__RECORDED DATA__:
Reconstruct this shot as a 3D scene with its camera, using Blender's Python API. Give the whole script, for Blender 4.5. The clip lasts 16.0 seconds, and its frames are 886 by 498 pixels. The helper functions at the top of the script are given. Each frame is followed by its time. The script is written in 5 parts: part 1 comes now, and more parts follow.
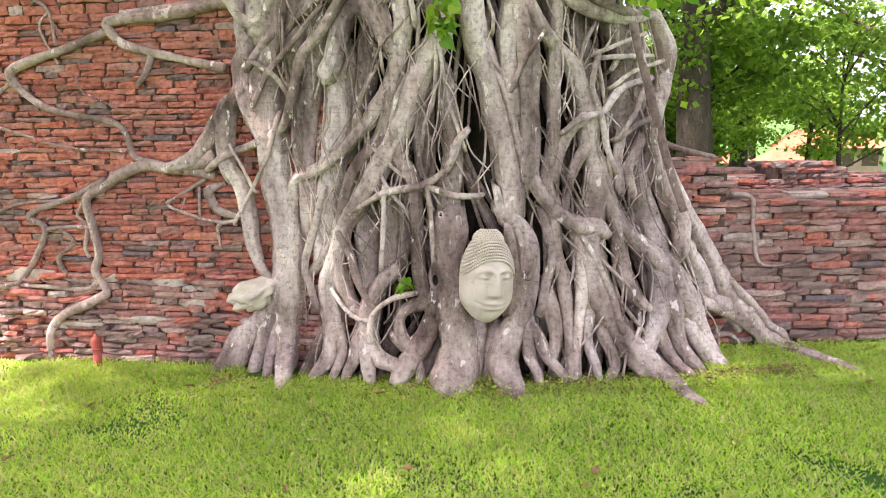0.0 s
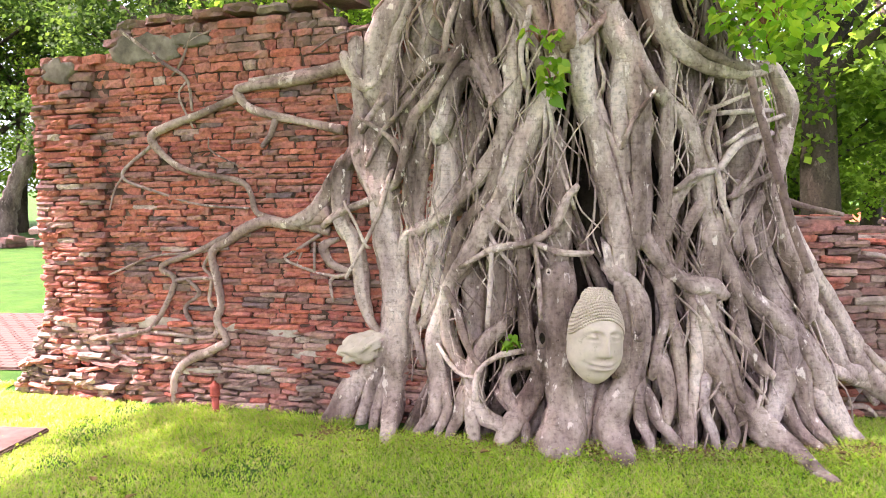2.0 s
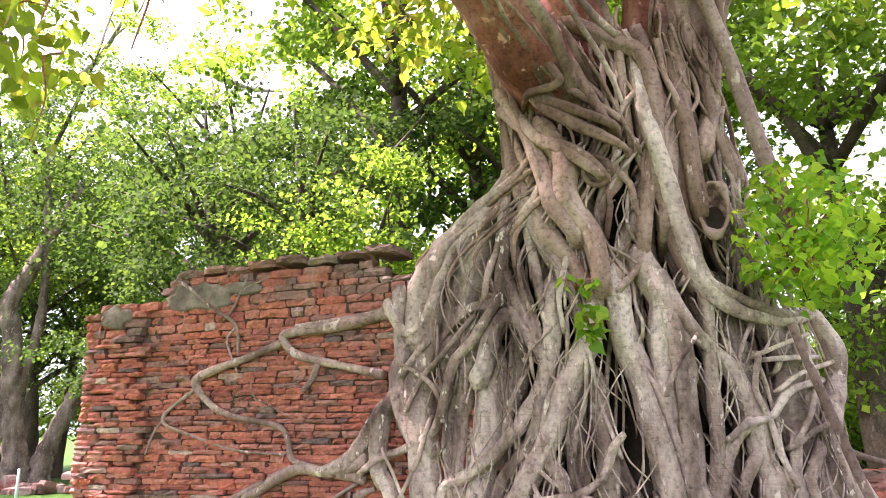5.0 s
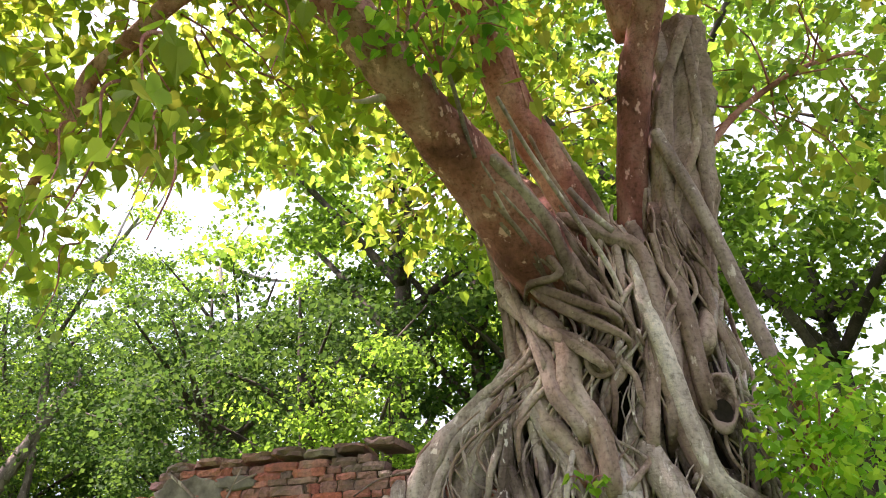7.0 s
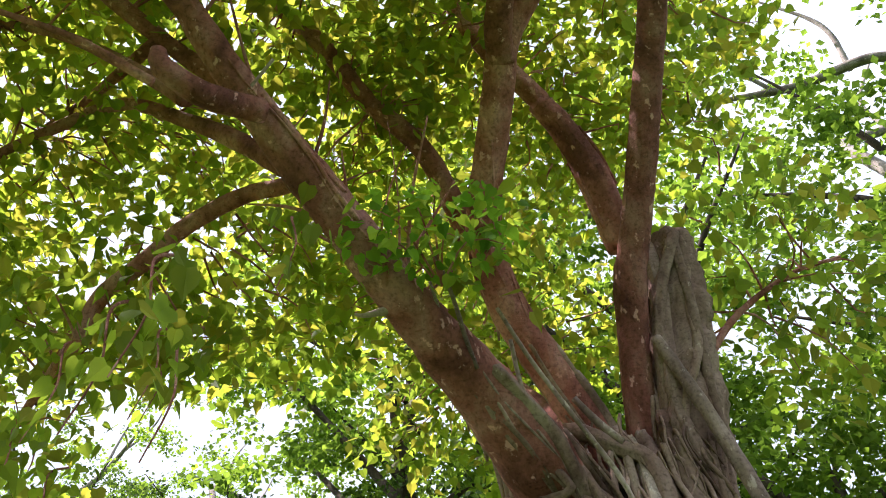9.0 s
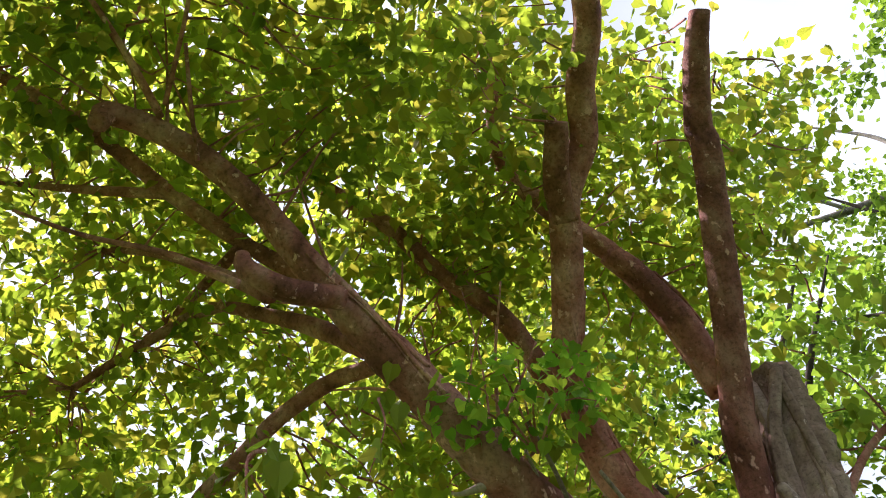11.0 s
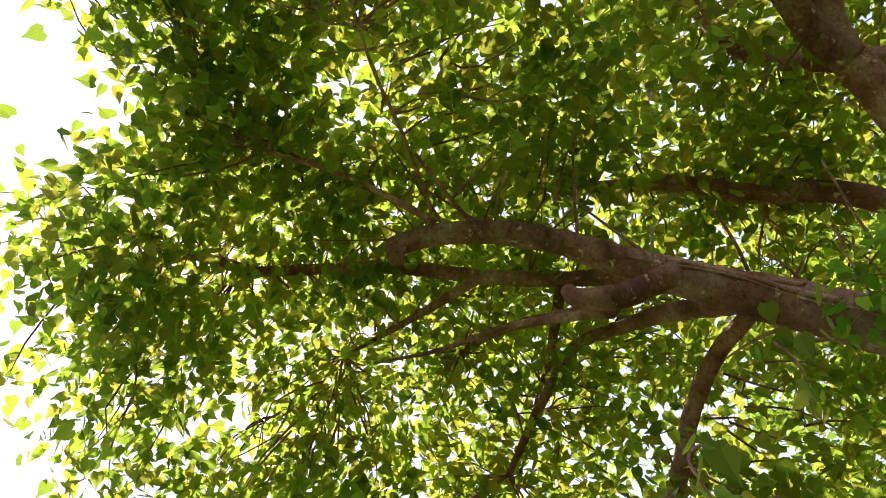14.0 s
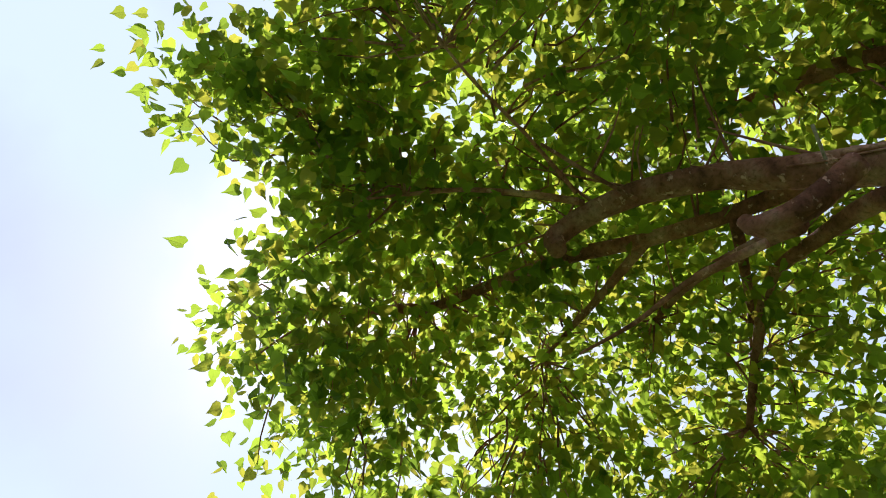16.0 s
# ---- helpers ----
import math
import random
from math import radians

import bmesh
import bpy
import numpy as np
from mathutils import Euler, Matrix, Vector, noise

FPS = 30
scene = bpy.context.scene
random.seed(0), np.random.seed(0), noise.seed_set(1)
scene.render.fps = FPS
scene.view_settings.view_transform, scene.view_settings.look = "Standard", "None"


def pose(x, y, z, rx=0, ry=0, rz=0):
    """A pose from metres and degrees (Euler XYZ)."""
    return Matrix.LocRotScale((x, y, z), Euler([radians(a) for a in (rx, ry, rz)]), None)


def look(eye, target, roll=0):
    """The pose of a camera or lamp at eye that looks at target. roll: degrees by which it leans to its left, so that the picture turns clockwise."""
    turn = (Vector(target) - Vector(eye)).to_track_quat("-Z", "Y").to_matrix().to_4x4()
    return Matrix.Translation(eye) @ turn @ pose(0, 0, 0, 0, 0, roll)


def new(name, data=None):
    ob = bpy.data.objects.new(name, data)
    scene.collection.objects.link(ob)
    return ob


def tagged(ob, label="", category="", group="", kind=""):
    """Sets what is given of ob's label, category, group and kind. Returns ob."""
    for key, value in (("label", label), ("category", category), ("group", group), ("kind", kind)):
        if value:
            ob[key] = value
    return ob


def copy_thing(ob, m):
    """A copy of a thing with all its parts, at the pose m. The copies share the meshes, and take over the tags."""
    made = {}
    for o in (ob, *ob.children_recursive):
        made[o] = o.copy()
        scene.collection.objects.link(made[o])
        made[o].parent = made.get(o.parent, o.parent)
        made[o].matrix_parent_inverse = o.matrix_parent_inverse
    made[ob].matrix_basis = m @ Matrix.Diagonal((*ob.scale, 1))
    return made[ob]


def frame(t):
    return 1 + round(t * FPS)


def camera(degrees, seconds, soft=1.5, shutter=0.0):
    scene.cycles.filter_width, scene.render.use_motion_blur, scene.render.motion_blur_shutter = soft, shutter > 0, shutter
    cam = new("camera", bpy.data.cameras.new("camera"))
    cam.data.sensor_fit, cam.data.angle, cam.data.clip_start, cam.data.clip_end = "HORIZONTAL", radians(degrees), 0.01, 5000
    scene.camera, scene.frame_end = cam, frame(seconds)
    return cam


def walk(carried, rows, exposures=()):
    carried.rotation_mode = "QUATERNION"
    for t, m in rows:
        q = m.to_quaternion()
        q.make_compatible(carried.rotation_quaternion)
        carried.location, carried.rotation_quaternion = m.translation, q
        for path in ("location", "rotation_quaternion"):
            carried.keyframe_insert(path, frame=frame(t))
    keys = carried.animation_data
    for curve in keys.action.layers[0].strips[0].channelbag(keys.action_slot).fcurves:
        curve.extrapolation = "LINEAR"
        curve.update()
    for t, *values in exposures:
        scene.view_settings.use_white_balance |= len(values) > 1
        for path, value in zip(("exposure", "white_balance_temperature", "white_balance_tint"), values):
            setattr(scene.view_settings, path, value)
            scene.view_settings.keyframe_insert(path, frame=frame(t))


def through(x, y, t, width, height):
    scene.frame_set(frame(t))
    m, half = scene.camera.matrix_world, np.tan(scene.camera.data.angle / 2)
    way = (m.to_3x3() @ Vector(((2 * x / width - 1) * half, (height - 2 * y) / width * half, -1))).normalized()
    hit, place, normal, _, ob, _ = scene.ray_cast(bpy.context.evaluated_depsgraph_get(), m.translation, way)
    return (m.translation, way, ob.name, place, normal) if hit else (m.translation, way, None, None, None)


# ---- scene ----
cam = camera(63.0, 16.0, soft=1.0)
EYE = Vector((0, 0, 1.6))
# seconds, heading, rise and lean in degrees
PATH = [(0, 0.00, -10.00, -1.00), (0.5, -2.02, -9.38, -1.07), (1, -4.39, -8.79, -1.16), (1.5, -6.89, -7.57, -1.26),
        (2, -8.46, -5.36, -1.22), (2.5, -9.75, -1.91, -1.19), (3, -10.61, 2.02, -1.17), (3.5, -10.97, 4.96, -1.08),
        (4, -11.17, 8.25, -0.98), (4.2, -11.25, 9.57, -1.0), (6.5, -11.31, 23.81, -0.16), (7, -11.35, 28.87, -0.30), (7.5, -11.31, 33.02, -0.36),
        (8, -11.30, 37.11, -0.81), (8.5, -11.23, 41.33, -1.29), (9, -11.17, 45.51, -1.76), (9.2, -11.24, 47.35, -1.94), (11.3, -24.0, 59.6, -0.89), (11.5, -26.53, 59.75, -0.63),
        (12, -34.58, 60.07, 0.43), (12.5, -41.73, 60.24, 1.54), (13, -50.01, 60.08, 2.28), (13.5, -57.85, 59.77, 3.13),
        (14, -66.74, 59.24, 4.23), (14.5, -75.37, 58.86, 4.78), (15, -82.32, 58.61, 5.49), (15.5, -87.64, 58.48, 5.39),
        (16, -90.86, 58.45, 5.39)]


def aim(az, el, roll):
    a, e = radians(az), radians(el)
    return look(EYE, EYE + Vector((math.sin(a) * math.cos(e), math.cos(a) * math.cos(e), math.sin(e))), roll)


walk(cam, [(t, aim(a, e, r)) for t, a, e, r in PATH], exposures=[(0, 2.58, 6550, 36), (4, 2.55, 6750, 44), (6.5, 2.05, 6600, 36), (9, 1.25, 6450, 29), (12, 1.1, 6430, 32), (13.5, 1.0, 6430, 30), (15, 0.8, 6250, 23), (16, 0.6, 6100, 20)])

# ---- light: hazy bright day, sun high on the left, behind thin cloud ----
SUN_AZ, SUN_EL = radians(-100), radians(57)
world = bpy.data.worlds.new("sky")
scene.world = world
world.use_nodes = True
wn, wl = world.node_tree.nodes, world.node_tree.links
sky = wn.new("ShaderNodeTexSky")
sky.sky_type = "NISHITA"
sky.sun_disc = False
sky.sun_elevation, sky.sun_rotation = SUN_EL, SUN_AZ
sky.dust_density = 3.0
wtc = wn.new("ShaderNodeTexCoord")
cloud = wn.new("ShaderNodeTexNoise")
cloud.inputs["Scale"].default_value = 2.2
cloud.inputs["Detail"].default_value = 6
wl.new(wtc.outputs["Generated"], cloud.inputs["Vector"])
cover = wn.new("ShaderNodeMapRange")
cover.inputs[1].default_value, cover.inputs[2].default_value = 0.30, 0.62
cover.inputs[3].default_value, cover.inputs[4].default_value = 0.40, 0.97
wl.new(cloud.outputs["Fac"], cover.inputs[0])
haze = wn.new("ShaderNodeMix")
haze.data_type = "RGBA"
wl.new(cover.outputs[0], haze.inputs[0])
wl.new(sky.outputs[0], haze.inputs[6])
haze.inputs[7].default_value = (8.7, 10.5, 11.5, 1)
wl.new(haze.outputs[2], wn["Background"].inputs["Color"])
wn["Background"].inputs["Strength"].default_value = 0.06
sun_data = bpy.data.lights.new("sun", "SUN")
sun_data.energy, sun_data.angle, sun_data.color = 5.0, radians(2.0), (1.0, 0.95, 0.87)
sun = new("sun", sun_data)
SUN_DIR = Vector((math.sin(SUN_AZ) * math.cos(SUN_EL), math.cos(SUN_AZ) * math.cos(SUN_EL), math.sin(SUN_EL)))
sun.matrix_world = look(SUN_DIR * 40, (0, 0, 0))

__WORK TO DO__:
Images should not appear in the copy; retype the listing above exactly.

__ANSWER BELOW__:
Reconstruct this shot as a 3D scene with its camera, using Blender's Python API. Give the whole script, for Blender 4.5. The clip lasts 16.0 seconds, and its frames are 886 by 498 pixels. The helper functions at the top of the script are given. Each frame is followed by its time. The script is written in 5 parts: part 1 comes now, and more parts follow.
0.0 s
2.0 s
5.0 s
7.0 s
9.0 s
11.0 s
14.0 s
16.0 s
# ---- helpers ----
import math
import random
from math import radians

import bmesh
import bpy
import numpy as np
from mathutils import Euler, Matrix, Vector, noise

FPS = 30
scene = bpy.context.scene
random.seed(0), np.random.seed(0), noise.seed_set(1)
scene.render.fps = FPS
scene.view_settings.view_transform, scene.view_settings.look = "Standard", "None"


def pose(x, y, z, rx=0, ry=0, rz=0):
    """A pose from metres and degrees (Euler XYZ)."""
    return Matrix.LocRotScale((x, y, z), Euler([radians(a) for a in (rx, ry, rz)]), None)


def look(eye, target, roll=0):
    """The pose of a camera or lamp at eye that looks at target. roll: degrees by which it leans to its left, so that the picture turns clockwise."""
    turn = (Vector(target) - Vector(eye)).to_track_quat("-Z", "Y").to_matrix().to_4x4()
    return Matrix.Translation(eye) @ turn @ pose(0, 0, 0, 0, 0, roll)


def new(name, data=None):
    ob = bpy.data.objects.new(name, data)
    scene.collection.objects.link(ob)
    return ob


def tagged(ob, label="", category="", group="", kind=""):
    """Sets what is given of ob's label, category, group and kind. Returns ob."""
    for key, value in (("label", label), ("category", category), ("group", group), ("kind", kind)):
        if value:
            ob[key] = value
    return ob


def copy_thing(ob, m):
    """A copy of a thing with all its parts, at the pose m. The copies share the meshes, and take over the tags."""
    made = {}
    for o in (ob, *ob.children_recursive):
        made[o] = o.copy()
        scene.collection.objects.link(made[o])
        made[o].parent = made.get(o.parent, o.parent)
        made[o].matrix_parent_inverse = o.matrix_parent_inverse
    made[ob].matrix_basis = m @ Matrix.Diagonal((*ob.scale, 1))
    return made[ob]


def frame(t):
    return 1 + round(t * FPS)


def camera(degrees, seconds, soft=1.5, shutter=0.0):
    scene.cycles.filter_width, scene.render.use_motion_blur, scene.render.motion_blur_shutter = soft, shutter > 0, shutter
    cam = new("camera", bpy.data.cameras.new("camera"))
    cam.data.sensor_fit, cam.data.angle, cam.data.clip_start, cam.data.clip_end = "HORIZONTAL", radians(degrees), 0.01, 5000
    scene.camera, scene.frame_end = cam, frame(seconds)
    return cam


def walk(carried, rows, exposures=()):
    carried.rotation_mode = "QUATERNION"
    for t, m in rows:
        q = m.to_quaternion()
        q.make_compatible(carried.rotation_quaternion)
        carried.location, carried.rotation_quaternion = m.translation, q
        for path in ("location", "rotation_quaternion"):
            carried.keyframe_insert(path, frame=frame(t))
    keys = carried.animation_data
    for curve in keys.action.layers[0].strips[0].channelbag(keys.action_slot).fcurves:
        curve.extrapolation = "LINEAR"
        curve.update()
    for t, *values in exposures:
        scene.view_settings.use_white_balance |= len(values) > 1
        for path, value in zip(("exposure", "white_balance_temperature", "white_balance_tint"), values):
            setattr(scene.view_settings, path, value)
            scene.view_settings.keyframe_insert(path, frame=frame(t))


def through(x, y, t, width, height):
    scene.frame_set(frame(t))
    m, half = scene.camera.matrix_world, np.tan(scene.camera.data.angle / 2)
    way = (m.to_3x3() @ Vector(((2 * x / width - 1) * half, (height - 2 * y) / width * half, -1))).normalized()
    hit, place, normal, _, ob, _ = scene.ray_cast(bpy.context.evaluated_depsgraph_get(), m.translation, way)
    return (m.translation, way, ob.name, place, normal) if hit else (m.translation, way, None, None, None)


# ---- scene ----
cam = camera(63.0, 16.0, soft=1.0)
EYE = Vector((0, 0, 1.6))
# seconds, heading, rise and lean in degrees
PATH = [(0, 0.00, -10.00, -1.00), (0.5, -2.02, -9.38, -1.07), (1, -4.39, -8.79, -1.16), (1.5, -6.89, -7.57, -1.26),
        (2, -8.46, -5.36, -1.22), (2.5, -9.75, -1.91, -1.19), (3, -10.61, 2.02, -1.17), (3.5, -10.97, 4.96, -1.08),
        (4, -11.17, 8.25, -0.98), (4.2, -11.25, 9.57, -1.0), (6.5, -11.31, 23.81, -0.16), (7, -11.35, 28.87, -0.30), (7.5, -11.31, 33.02, -0.36),
        (8, -11.30, 37.11, -0.81), (8.5, -11.23, 41.33, -1.29), (9, -11.17, 45.51, -1.76), (9.2, -11.24, 47.35, -1.94), (11.3, -24.0, 59.6, -0.89), (11.5, -26.53, 59.75, -0.63),
        (12, -34.58, 60.07, 0.43), (12.5, -41.73, 60.24, 1.54), (13, -50.01, 60.08, 2.28), (13.5, -57.85, 59.77, 3.13),
        (14, -66.74, 59.24, 4.23), (14.5, -75.37, 58.86, 4.78), (15, -82.32, 58.61, 5.49), (15.5, -87.64, 58.48, 5.39),
        (16, -90.86, 58.45, 5.39)]


def aim(az, el, roll):
    a, e = radians(az), radians(el)
    return look(EYE, EYE + Vector((math.sin(a) * math.cos(e), math.cos(a) * math.cos(e), math.sin(e))), roll)


walk(cam, [(t, aim(a, e, r)) for t, a, e, r in PATH], exposures=[(0, 2.58, 6550, 36), (4, 2.55, 6750, 44), (6.5, 2.05, 6600, 36), (9, 1.25, 6450, 29), (12, 1.1, 6430, 32), (13.5, 1.0, 6430, 30), (15, 0.8, 6250, 23), (16, 0.6, 6100, 20)])

# ---- light: hazy bright day, sun high on the left, behind thin cloud ----
SUN_AZ, SUN_EL = radians(-100), radians(57)
world = bpy.data.worlds.new("sky")
scene.world = world
world.use_nodes = True
wn, wl = world.node_tree.nodes, world.node_tree.links
sky = wn.new("ShaderNodeTexSky")
sky.sky_type = "NISHITA"
sky.sun_disc = False
sky.sun_elevation, sky.sun_rotation = SUN_EL, SUN_AZ
sky.dust_density = 3.0
wtc = wn.new("ShaderNodeTexCoord")
cloud = wn.new("ShaderNodeTexNoise")
cloud.inputs["Scale"].default_value = 2.2
cloud.inputs["Detail"].default_value = 6
wl.new(wtc.outputs["Generated"], cloud.inputs["Vector"])
cover = wn.new("ShaderNodeMapRange")
cover.inputs[1].default_value, cover.inputs[2].default_value = 0.30, 0.62
cover.inputs[3].default_value, cover.inputs[4].default_value = 0.40, 0.97
wl.new(cloud.outputs["Fac"], cover.inputs[0])
haze = wn.new("ShaderNodeMix")
haze.data_type = "RGBA"
wl.new(cover.outputs[0], haze.inputs[0])
wl.new(sky.outputs[0], haze.inputs[6])
haze.inputs[7].default_value = (8.7, 10.5, 11.5, 1)
wl.new(haze.outputs[2], wn["Background"].inputs["Color"])
wn["Background"].inputs["Strength"].default_value = 0.06
sun_data = bpy.data.lights.new("sun", "SUN")
sun_data.energy, sun_data.angle, sun_data.color = 5.0, radians(2.0), (1.0, 0.95, 0.87)
sun = new("sun", sun_data)
SUN_DIR = Vector((math.sin(SUN_AZ) * math.cos(SUN_EL), math.cos(SUN_AZ) * math.cos(SUN_EL), math.sin(SUN_EL)))
sun.matrix_world = look(SUN_DIR * 40, (0, 0, 0))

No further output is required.